That's because there actually is a comment in /etc/resolv.conf on MacOS telling you that it isn't used by the libraries there. This is ironic, given the context here.
#
# Mac OS X Notice
#
# This file is not used by the host name and address resolution
# or the DNS query routing mechanisms used by most processes on
# this Mac OS X system.
#
# This file is automatically generated.
#
/etc/resolv.conf hasn't been the place for this for the past 17 years, this having changed in MacOS 10.3. It's in the system preferences plist now, modifiable with the networksetup tool.
No, I've never seen cleanbrowsing and it's ilk; at least in this case it is a comercial companies trying to force the system to work with their product, not a part of community supposedly "fixing" the system and breaking it in process. They also do not force resolv.conf, only using the new configuration mechanism to make their changes stick.

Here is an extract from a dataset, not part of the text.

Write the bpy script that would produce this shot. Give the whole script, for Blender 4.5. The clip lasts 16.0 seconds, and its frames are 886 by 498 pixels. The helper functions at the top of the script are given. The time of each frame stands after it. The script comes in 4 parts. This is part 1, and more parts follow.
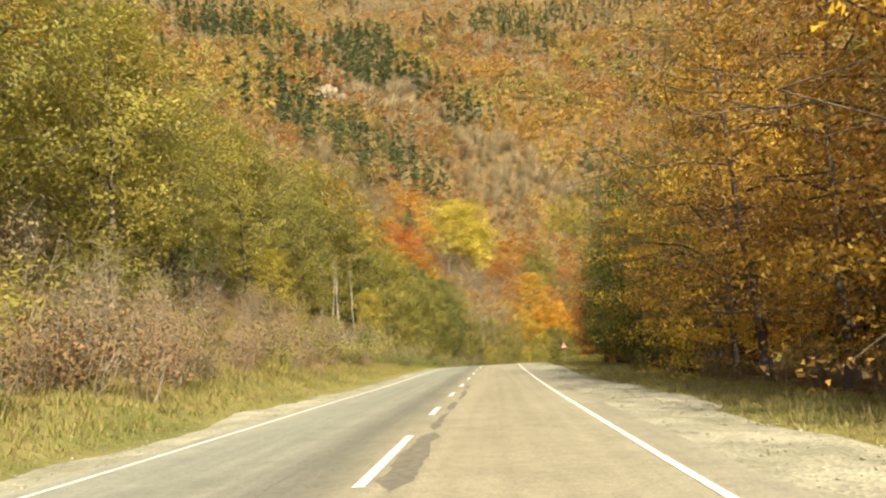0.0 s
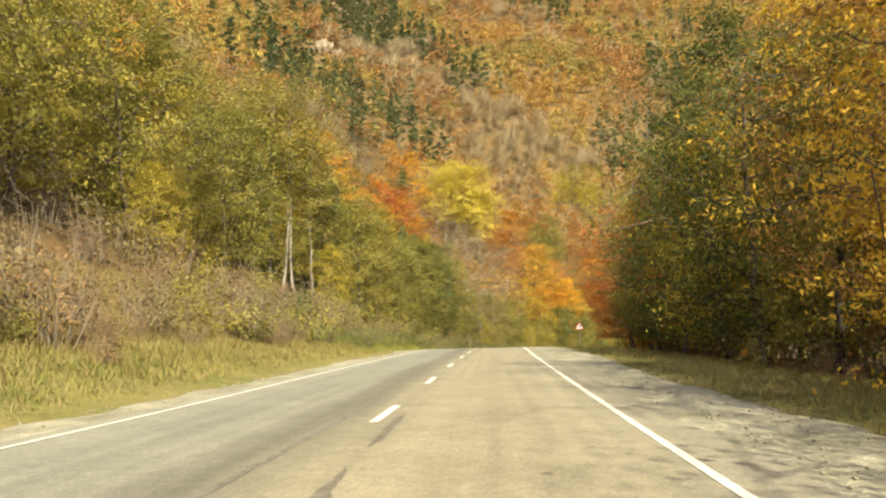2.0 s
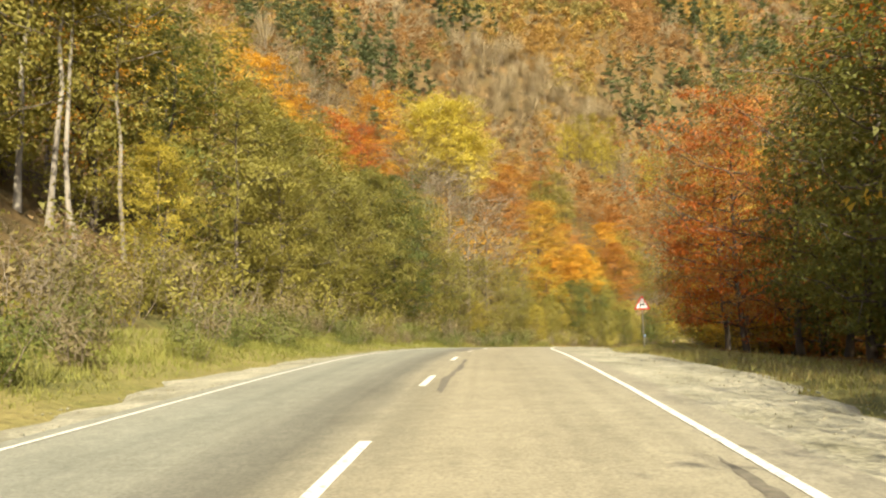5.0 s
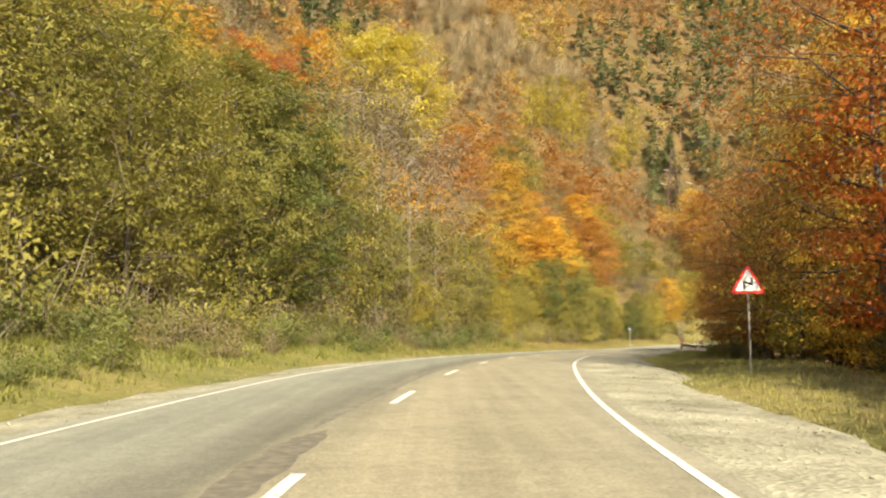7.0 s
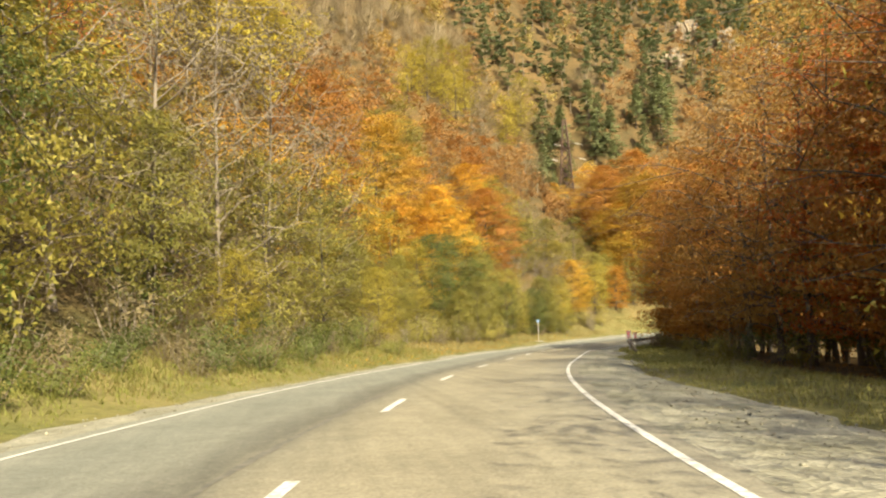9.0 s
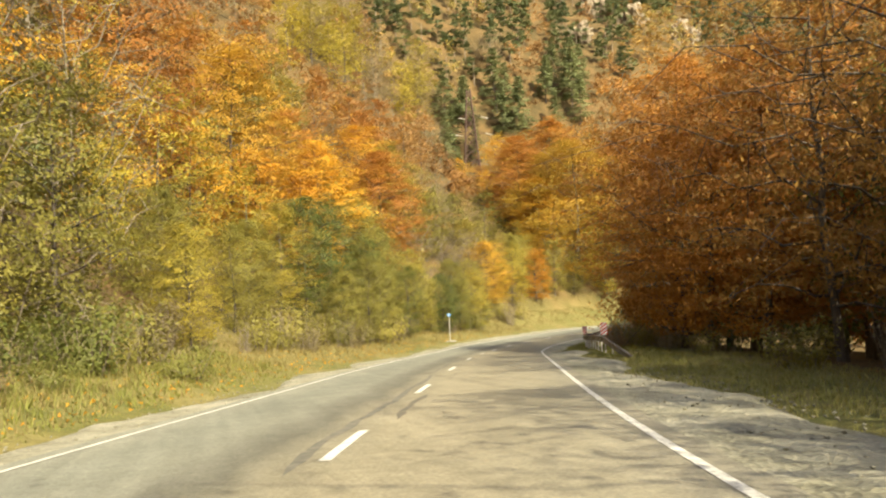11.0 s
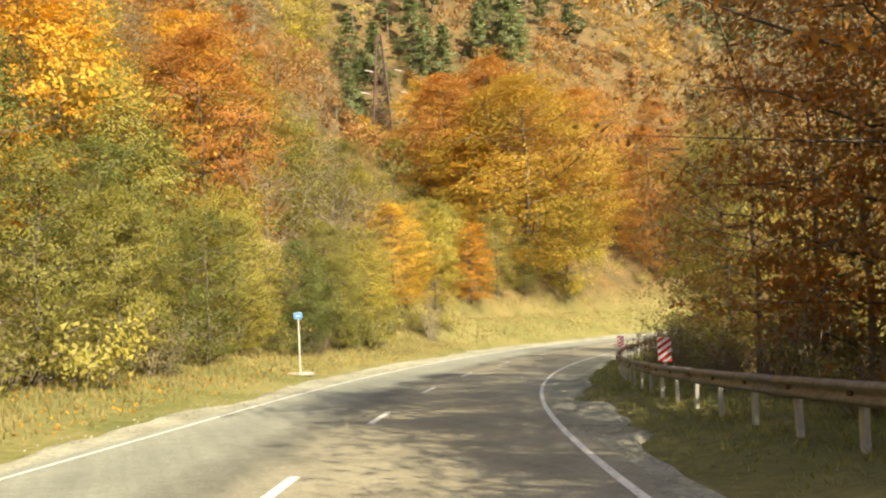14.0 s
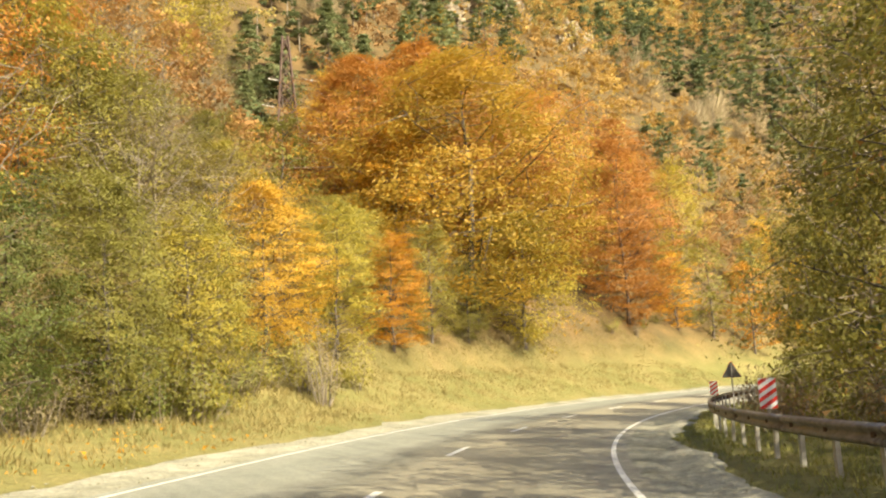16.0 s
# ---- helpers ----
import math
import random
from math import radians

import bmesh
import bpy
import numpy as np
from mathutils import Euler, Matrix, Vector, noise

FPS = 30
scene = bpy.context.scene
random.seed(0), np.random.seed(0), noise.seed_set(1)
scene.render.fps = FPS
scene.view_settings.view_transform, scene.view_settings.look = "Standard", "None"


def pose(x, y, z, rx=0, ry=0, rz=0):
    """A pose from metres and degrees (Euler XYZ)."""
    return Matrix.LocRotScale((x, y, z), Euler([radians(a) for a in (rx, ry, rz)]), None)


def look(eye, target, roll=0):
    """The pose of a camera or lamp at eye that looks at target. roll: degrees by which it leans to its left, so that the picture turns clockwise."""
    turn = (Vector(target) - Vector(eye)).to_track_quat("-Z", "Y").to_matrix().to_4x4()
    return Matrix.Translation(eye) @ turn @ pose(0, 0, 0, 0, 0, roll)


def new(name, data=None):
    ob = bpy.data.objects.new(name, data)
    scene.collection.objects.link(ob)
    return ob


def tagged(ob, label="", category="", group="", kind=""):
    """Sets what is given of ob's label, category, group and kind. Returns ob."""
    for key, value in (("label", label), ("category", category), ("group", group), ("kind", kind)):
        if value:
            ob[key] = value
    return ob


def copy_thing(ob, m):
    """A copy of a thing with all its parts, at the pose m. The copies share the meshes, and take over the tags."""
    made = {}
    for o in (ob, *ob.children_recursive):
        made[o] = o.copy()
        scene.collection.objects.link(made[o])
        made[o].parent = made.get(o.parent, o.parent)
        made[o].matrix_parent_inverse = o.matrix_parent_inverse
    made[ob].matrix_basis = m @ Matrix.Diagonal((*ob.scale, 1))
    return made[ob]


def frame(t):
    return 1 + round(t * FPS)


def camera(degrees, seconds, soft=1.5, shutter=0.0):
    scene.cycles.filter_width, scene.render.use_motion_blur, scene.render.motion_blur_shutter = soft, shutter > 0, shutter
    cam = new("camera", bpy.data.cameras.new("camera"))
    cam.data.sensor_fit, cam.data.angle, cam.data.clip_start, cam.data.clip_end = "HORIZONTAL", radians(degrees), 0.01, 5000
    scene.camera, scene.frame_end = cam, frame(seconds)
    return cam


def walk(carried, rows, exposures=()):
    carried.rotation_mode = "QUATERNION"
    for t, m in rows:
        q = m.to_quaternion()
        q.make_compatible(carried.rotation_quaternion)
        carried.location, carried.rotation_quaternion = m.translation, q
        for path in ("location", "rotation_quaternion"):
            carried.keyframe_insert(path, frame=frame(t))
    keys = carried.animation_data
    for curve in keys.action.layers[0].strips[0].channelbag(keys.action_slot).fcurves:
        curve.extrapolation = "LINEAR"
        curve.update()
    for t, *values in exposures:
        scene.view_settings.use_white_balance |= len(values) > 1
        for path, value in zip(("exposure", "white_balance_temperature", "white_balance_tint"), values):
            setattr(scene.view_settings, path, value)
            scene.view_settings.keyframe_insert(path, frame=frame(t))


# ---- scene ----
cam = camera(57.0, 16.0, soft=2.2)
PATH = [
    (0, (5.862, 6.149, 1.063), (5.763, 8.135, 1.274), -3.42),
    (0.5, (5.909, 11.157, 0.872), (5.823, 13.148, 1.04), -2.74),
    (1, (5.995, 16.552, 0.658), (5.926, 18.542, 0.847), -2.12),
    (1.5, (6.069, 21.855, 0.531), (5.994, 23.848, 0.681), -2.26),
    (2, (6.119, 27.343, 0.391), (6.011, 29.333, 0.553), -1.56),
    (2.5, (6.093, 33.103, 0.278), (5.95, 35.093, 0.414), -1.4),
    (3, (6.125, 39.327, 0.123), (5.984, 41.318, 0.241), -1.33),
    (3.5, (6.039, 45.638, 0.014), (5.915, 47.629, 0.149), -0.96),
    (4, (6.029, 52.145, -0.091), (5.922, 54.138, 0.049), -1.03),
    (4.5, (6.018, 58.256, -0.187), (5.932, 60.25, -0.065), -1.63),
    (5.1, (6.159, 65.746, -0.328), (6.066, 67.741, -0.217), -1.37),
    (5.75, (6.346, 74.076, -0.496), (6.255, 76.072, -0.396), -1.09),
    (6.4, (6.553, 82.353, -0.71), (6.485, 84.35, -0.623), -0.81),
    (7, (6.795, 89.709, -0.979), (6.811, 91.707, -0.903), -0.55),
    (7.5, (6.999, 95.662, -1.324), (7.063, 97.66, -1.263), -1.36),
    (8, (7.423, 101.612, -1.743), (7.575, 103.605, -1.693), -1.16),
    (8.5, (7.997, 107.163, -2.024), (8.219, 109.149, -1.946), -1.21),
    (9, (8.814, 112.79, -2.399), (9.128, 114.764, -2.335), -2.09),
    (9.5, (9.838, 118.293, -2.834), (10.242, 120.251, -2.775), -1.73),
    (10.1, (11.113, 124.4, -3.273), (11.595, 126.34, -3.217), -2.24),
    (10.75, (12.643, 130.432, -3.72), (13.186, 132.356, -3.668), -2.79),
    (11.4, (14.521, 136.646, -4.207), (15.091, 138.563, -4.158), -3.34),
    (12, (16.802, 143.228, -4.744), (17.374, 145.144, -4.697), -3.85),
    (12.5, (18.932, 149.284, -5.217), (19.534, 151.189, -5.123), -2.85),
    (13, (21.238, 155.215, -5.71), (21.884, 157.106, -5.625), -1.95),
    (13.5, (23.397, 160.479, -6.142), (24.082, 162.356, -6.057), -2.77),
    (14, (25.704, 166.019, -6.607), (26.446, 167.874, -6.524), -2.74),
    (14.5, (27.736, 170.85, -7.123), (28.507, 172.693, -7.029), -2.09),
    (15, (29.826, 175.716, -7.644), (30.623, 177.547, -7.523), -1.16),
    (15.5, (31.905, 180.38, -8.043), (32.741, 182.187, -7.855), -1.76),
    (16, (34.301, 185.213, -8.401), (35.207, 186.979, -8.157), -3.04),
]
walk(cam, [(t, look(eye, target, roll)) for t, eye, target, roll in PATH], [(0.0, 1.27), (9.5, 1.27), (12.5, 1.35), (16.0, 1.50)])


# ---- light ----
SUN_ELEVATION, SUN_X, SUN_Y = 41.0, 0.28, -0.96
world = bpy.data.worlds.new("world")
scene.world = world
world.use_nodes = True
wn = world.node_tree.nodes
sky = wn.new("ShaderNodeTexSky")
sky.sky_type = "NISHITA"
sky.sun_disc = False
sky.sun_elevation = radians(SUN_ELEVATION)
sky.sun_rotation = math.atan2(SUN_X, SUN_Y)
sky.air_density, sky.dust_density = 1.0, 2.5
wn["Background"].inputs[1].default_value = 0.12
world.node_tree.links.new(sky.outputs[0], wn["Background"].inputs[0])
sun_data = bpy.data.lights.new("sun", "SUN")
sun_data.energy, sun_data.angle, sun_data.color = 5.0, radians(0.5), (1.0, 0.91, 0.68)
sun = new("sun", sun_data)
h = math.hypot(SUN_X, SUN_Y)
sun.matrix_world = look((SUN_X / h * 100, SUN_Y / h * 100, 100 * math.tan(radians(SUN_ELEVATION))), (0, 0, 0))


# ---- materials ----
def material(name, rough=0.8, spec=0.3):
    m = bpy.data.materials.new(name)
    m.use_nodes = True
    b = m.node_tree.nodes["Principled BSDF"]
    b.inputs["Roughness"].default_value = rough
    b.inputs["Specular IOR Level"].default_value = spec
    return m, m.node_tree, b


def add(tree, kind, **values):
    n = tree.nodes.new(kind)
    for k, v in values.items():
        n.inputs[k.replace("_", " ")].default_value = v
    return n


def noise_at(tree, scale, detail=4.0, coords="Object", rough=0.55, stretch=None):
    tc = tree.nodes.new("ShaderNodeTexCoord")
    n = add(tree, "ShaderNodeTexNoise", Scale=scale, Detail=detail, Roughness=rough)
    out = tc.outputs[coords]
    if stretch:
        mp = tree.nodes.new("ShaderNodeMapping")
        mp.inputs["Scale"].default_value = stretch
        tree.links.new(out, mp.inputs["Vector"])
        out = mp.outputs[0]
    tree.links.new(out, n.inputs["Vector"])
    return n.outputs["Fac"]


def ramp(tree, fac, *stops):
    r = tree.nodes.new("ShaderNodeValToRGB")
    e = r.color_ramp.elements
    while len(e) < len(stops):
        e.new(0.5)
    for el, (pos, col) in zip(e, stops):
        el.position, el.color = pos, (*col, 1)
    tree.links.new(fac, r.inputs["Fac"])
    return r.outputs["Color"]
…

Unbond & co are of course not stub resolvers; however the classic stub resolvers (like glibc nss dns module) are kind of obsolete too. All modern systems have an service, that does the resolving and caching in the separate process and the nss just asks that process. Just like unbound & co. With properly configured nsswitch (e.g. with system-resolved and nss-resolve), the resolv.conf is not used either, just like with MacOS. Resolv.conf pointing to local resolver is only for processes, that ignore nsswitch and would be break otherwise.
And you've clearly never seen https://community.cleanbrowsing.org/knowledge-base/change-dn... or its ilk. (-:
I'm pointing out that unbound, dnsmasq, et al. are not "stub resolvers", by the way.